Example: 9 nodes across us-east-1a/b/c. Set T=1 so RF_min=3. RepliQ enforces per-AZ caps for replicas, so a full-AZ outage still leaves quorum. After coverage is healthy, it balances leaders.

Operate separate RabbitMQ clusters per site for locality. Link with federation or shovels. Run RepliQ inside each cluster to keep placement AZ-resilient locally.

Treat racks or rooms as AZ labels (r1, r2, r3). RepliQ spreads replicas across those labels and chooses the least-crowded node within each AZ.

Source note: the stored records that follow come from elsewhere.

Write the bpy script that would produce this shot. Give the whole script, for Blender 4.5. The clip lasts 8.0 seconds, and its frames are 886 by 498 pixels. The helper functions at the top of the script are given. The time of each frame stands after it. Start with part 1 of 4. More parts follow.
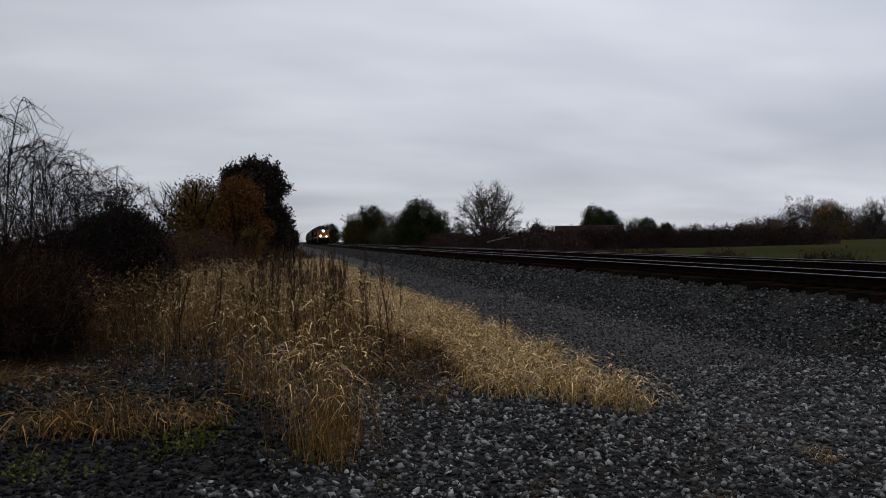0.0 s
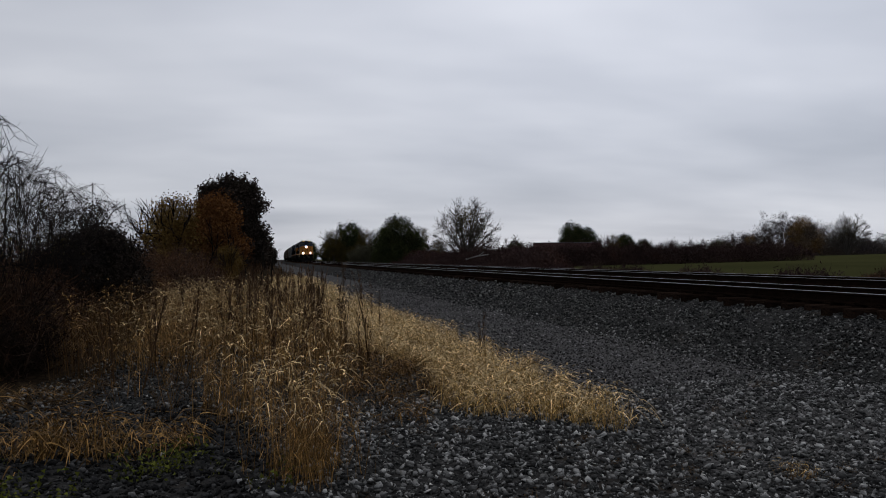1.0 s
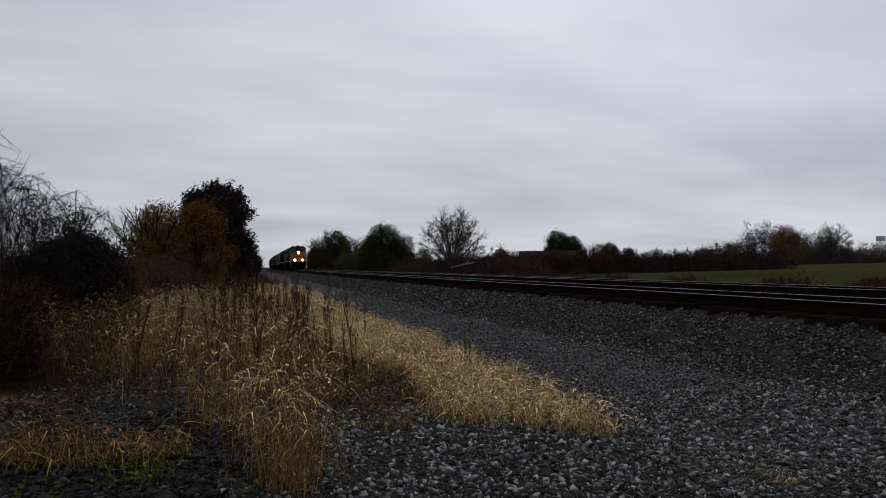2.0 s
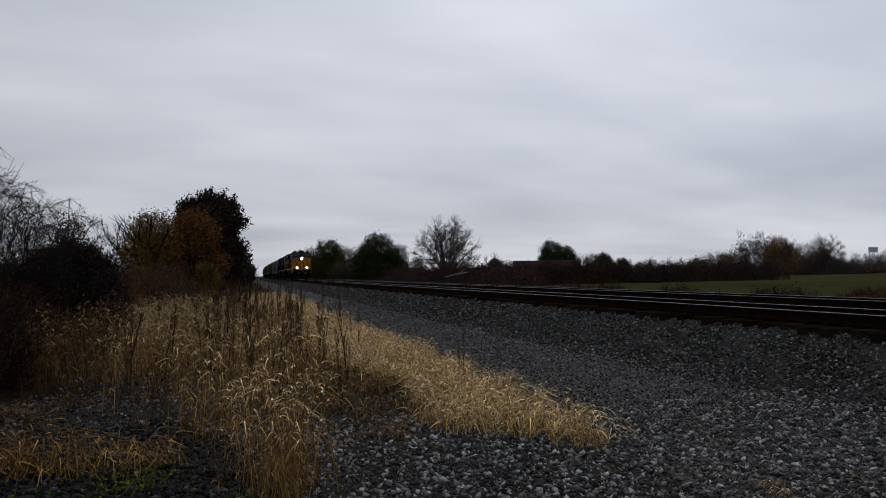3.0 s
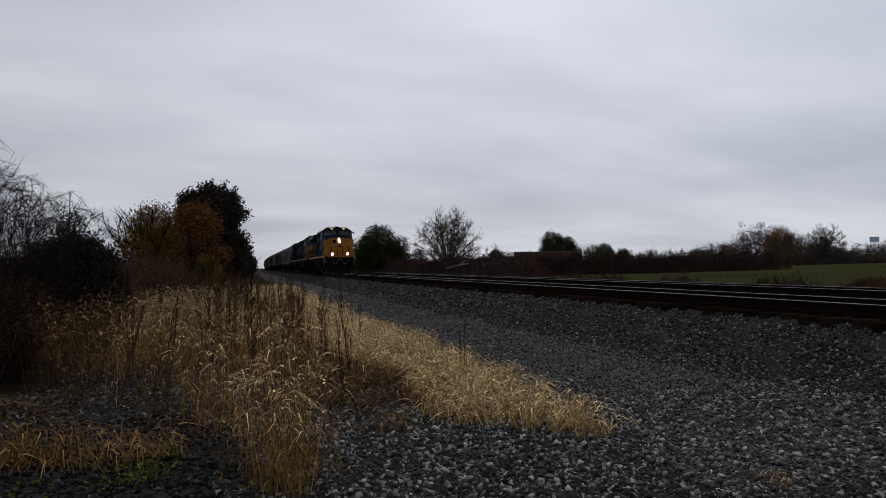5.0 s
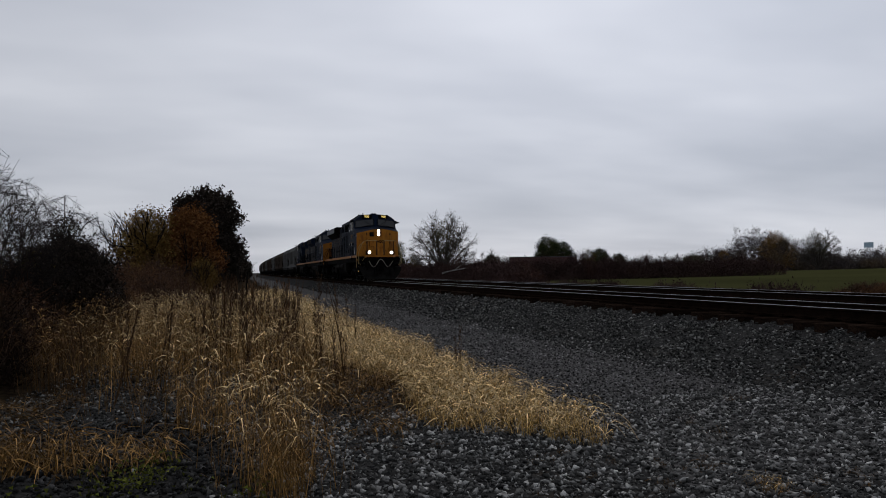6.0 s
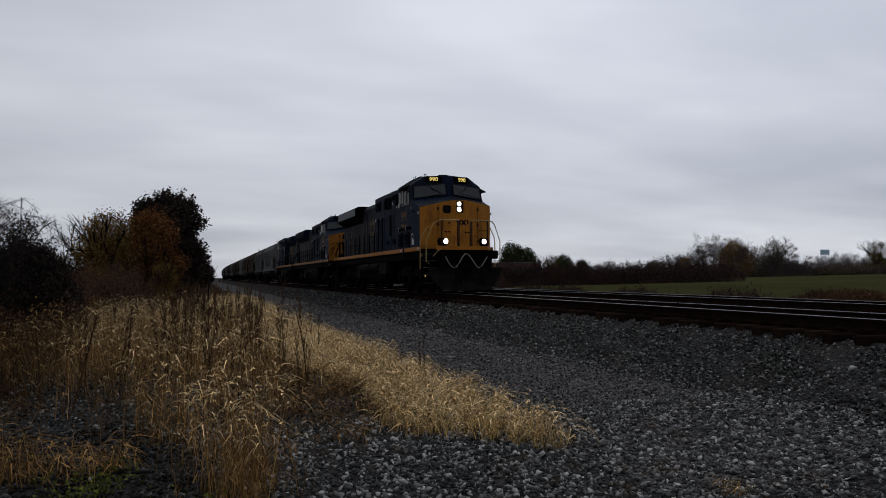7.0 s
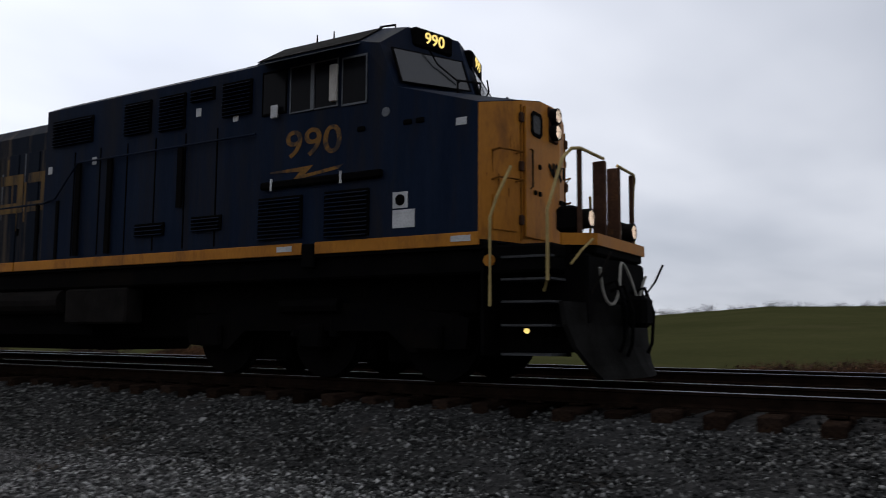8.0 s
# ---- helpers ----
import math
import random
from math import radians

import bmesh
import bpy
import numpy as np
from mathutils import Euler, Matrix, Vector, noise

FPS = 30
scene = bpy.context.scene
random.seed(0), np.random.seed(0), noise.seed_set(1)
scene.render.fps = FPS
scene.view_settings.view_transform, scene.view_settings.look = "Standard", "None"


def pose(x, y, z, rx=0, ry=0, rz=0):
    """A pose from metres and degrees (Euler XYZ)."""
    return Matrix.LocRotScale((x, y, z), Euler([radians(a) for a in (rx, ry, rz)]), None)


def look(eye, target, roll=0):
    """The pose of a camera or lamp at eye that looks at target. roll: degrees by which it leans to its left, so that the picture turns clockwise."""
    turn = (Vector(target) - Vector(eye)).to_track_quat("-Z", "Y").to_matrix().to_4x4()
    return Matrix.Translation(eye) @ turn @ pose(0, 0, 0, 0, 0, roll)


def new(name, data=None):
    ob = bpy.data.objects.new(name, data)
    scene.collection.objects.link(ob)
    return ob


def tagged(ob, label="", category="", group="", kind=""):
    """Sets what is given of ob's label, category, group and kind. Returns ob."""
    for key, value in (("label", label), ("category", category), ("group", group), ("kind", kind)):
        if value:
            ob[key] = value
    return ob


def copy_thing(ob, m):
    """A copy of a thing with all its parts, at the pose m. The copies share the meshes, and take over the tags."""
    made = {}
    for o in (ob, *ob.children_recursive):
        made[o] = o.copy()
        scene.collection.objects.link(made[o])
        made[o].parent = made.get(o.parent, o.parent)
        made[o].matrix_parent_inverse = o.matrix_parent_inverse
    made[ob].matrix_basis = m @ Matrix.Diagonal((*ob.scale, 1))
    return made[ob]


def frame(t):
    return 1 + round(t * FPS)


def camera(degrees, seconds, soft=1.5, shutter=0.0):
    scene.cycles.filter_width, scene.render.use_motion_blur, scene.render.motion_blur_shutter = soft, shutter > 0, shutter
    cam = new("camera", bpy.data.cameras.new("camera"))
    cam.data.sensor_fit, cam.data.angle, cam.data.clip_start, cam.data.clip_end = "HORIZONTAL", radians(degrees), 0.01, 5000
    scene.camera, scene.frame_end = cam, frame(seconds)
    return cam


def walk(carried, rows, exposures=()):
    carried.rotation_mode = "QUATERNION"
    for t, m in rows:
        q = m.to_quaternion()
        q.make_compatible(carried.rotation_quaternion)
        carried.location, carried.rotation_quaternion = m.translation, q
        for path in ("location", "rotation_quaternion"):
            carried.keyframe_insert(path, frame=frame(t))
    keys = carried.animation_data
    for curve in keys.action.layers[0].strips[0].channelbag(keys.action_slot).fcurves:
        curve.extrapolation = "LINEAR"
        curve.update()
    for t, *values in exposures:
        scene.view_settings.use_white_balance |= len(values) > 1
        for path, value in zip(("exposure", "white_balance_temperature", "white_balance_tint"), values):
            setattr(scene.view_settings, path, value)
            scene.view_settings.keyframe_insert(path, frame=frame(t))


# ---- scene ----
EYE = 1.55            # eye above the ground by the lane
RAIL = 0.96           # top of rail
TRACK, TRACK_2 = 9.756, 14.67   # centre lines beside the camera
SPEED, NOSE = 25.9, 2.91        # train, metres a second; front coupler at the end of the clip

cam = camera(56.15, 8.0, soft=0.95, shutter=0.07)
TURNS = (  # seconds, yaw to the right of the track, pitch, lean to the right
    (0.0, 11.13, -0.55, 0.28), (0.5, 12.30, 0.12, 0.35), (1.0, 12.61, 0.62, 0.45), (1.5, 13.32, 0.68, 0.45),
    (1.7, 13.45, 0.96, 0.4), (2.8, 13.98, 1.45, 0.2), (3.0, 14.01, 1.83, 0.15), (3.5, 13.68, 1.18, 0.29), (4.0, 13.88, 1.16, 0.30),
    (4.5, 13.92, 1.13, 0.36), (6.0, 14.25, 1.57, 0.30), (6.5, 15.09, 1.52, 0.20), (7.0, 16.70, 1.94, 0.12),
    (7.4, 21.48, 2.50, 0.25), (7.5, 23.86, 2.66, 0.15), (7.6, 26.94, 2.83, 0.15), (7.7, 32.60, 3.01, 0.10),
    (7.8, 40.34, 3.76, 0.0), (7.9, 49.90, 4.78, -0.4), (8.0, 58.64, 5.85, -0.35))


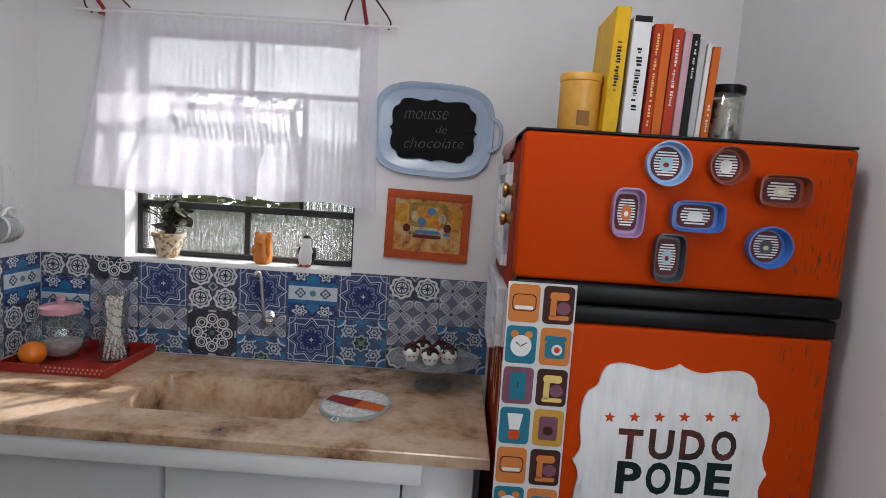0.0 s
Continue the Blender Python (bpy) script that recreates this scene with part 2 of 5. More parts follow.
def lathe(profile, n=32, bm=None, at=(0, 0, 0), wob=None):
    """A body turned round z from (radius, height) pairs."""
    own = bm or bmesh.new()
    rings = []
    for r, z in profile:
        if r < 1e-6:
            rings.append([own.verts.new((at[0], at[1], at[2] + z))])
        else:
            ring = []
            for i in range(n):
                a = 2 * math.pi * i / n
                k = r * (1 + (wob(a, z) if wob else 0))
                ring.append(own.verts.new((at[0] + k * math.cos(a), at[1] + k * math.sin(a), at[2] + z)))
            rings.append(ring)
    for a, b in zip(rings, rings[1:]):
        for i in range(n):
            j = (i + 1) % n
            if len(a) == 1 and len(b) == 1:
                continue
            if len(a) == 1:
                own.faces.new((a[0], b[j], b[i]))
            elif len(b) == 1:
                own.faces.new((a[i], a[j], b[0]))
            else:
                own.faces.new((a[i], a[j], b[j], b[i]))
    bmesh.ops.recalc_face_normals(own, faces=own.faces)
    return own


def tube(points, radius, n=8, bm=None, closed=False):
    """A round bar along points; radius may be a list."""
    own = bm or bmesh.new()
    pts = [Vector(p) for p in points]
    rad = radius if isinstance(radius, (list, tuple)) else [radius] * len(pts)
    rings, up = [], None
    for i, p in enumerate(pts):
        a = pts[i - 1] if i or closed else p
        b = pts[(i + 1) % len(pts)] if i < len(pts) - 1 or closed else p
        d = (b - a).normalized()
        if up is None:
            up = d.orthogonal().normalized()
        up = (up - d * up.dot(d)).normalized()
        side = d.cross(up)
        rings.append([own.verts.new(p + (up * math.cos(2 * math.pi * k / n) + side * math.sin(2 * math.pi * k / n)) * rad[i]) for k in range(n)])
    pairs = list(zip(rings, rings[1:])) + ([(rings[-1], rings[0])] if closed else [])
    for a, b in pairs:
        for k in range(n):
            own.faces.new((a[k], a[(k + 1) % n], b[(k + 1) % n], b[k]))
    if not closed:
        own.faces.new(rings[0][::-1])
        own.faces.new(rings[-1])
    bmesh.ops.recalc_face_normals(own, faces=own.faces)
    return own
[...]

RepliQ listens for changes and queues up work. On a short timer it works through batches: decide the right set of members, add, wait to sync, then remove extras. Default target is three copies, one per zone. Only after that looks good does it move leaders. If the broker says “not permitted,” the item goes back on the list and tries again. Zone names come from each node’s env; you set it once in thier env and forget it.

Processing pipeline

Creating Two Quorum Queues

Two queues landed unevenly. RepliQ first adds the missing copy in the empty zone. You’ll briefly see four copies while it syncs.

Sync completes, then the extra copy is trimmed. We’re back to three copies, one per zone—no risk window.

Coverage is correct, so leader moves are enabled. One leader starts moving off the busy zone.

Move finishes. Leaders per zone are even. Copies didn’t change; clients keep flowing.

What to watch

Use two simple charts: replicas per AZ and leaders per AZ. After changes, both converge quickly to flat lines. Keep label cardinality low.

Scope

Quorum queues only. Defaults target RF=3 and one‑per‑AZ coverage; you can adjust tolerated‑AZ‑failures if your policy requires it. Unlimited AZ count by design.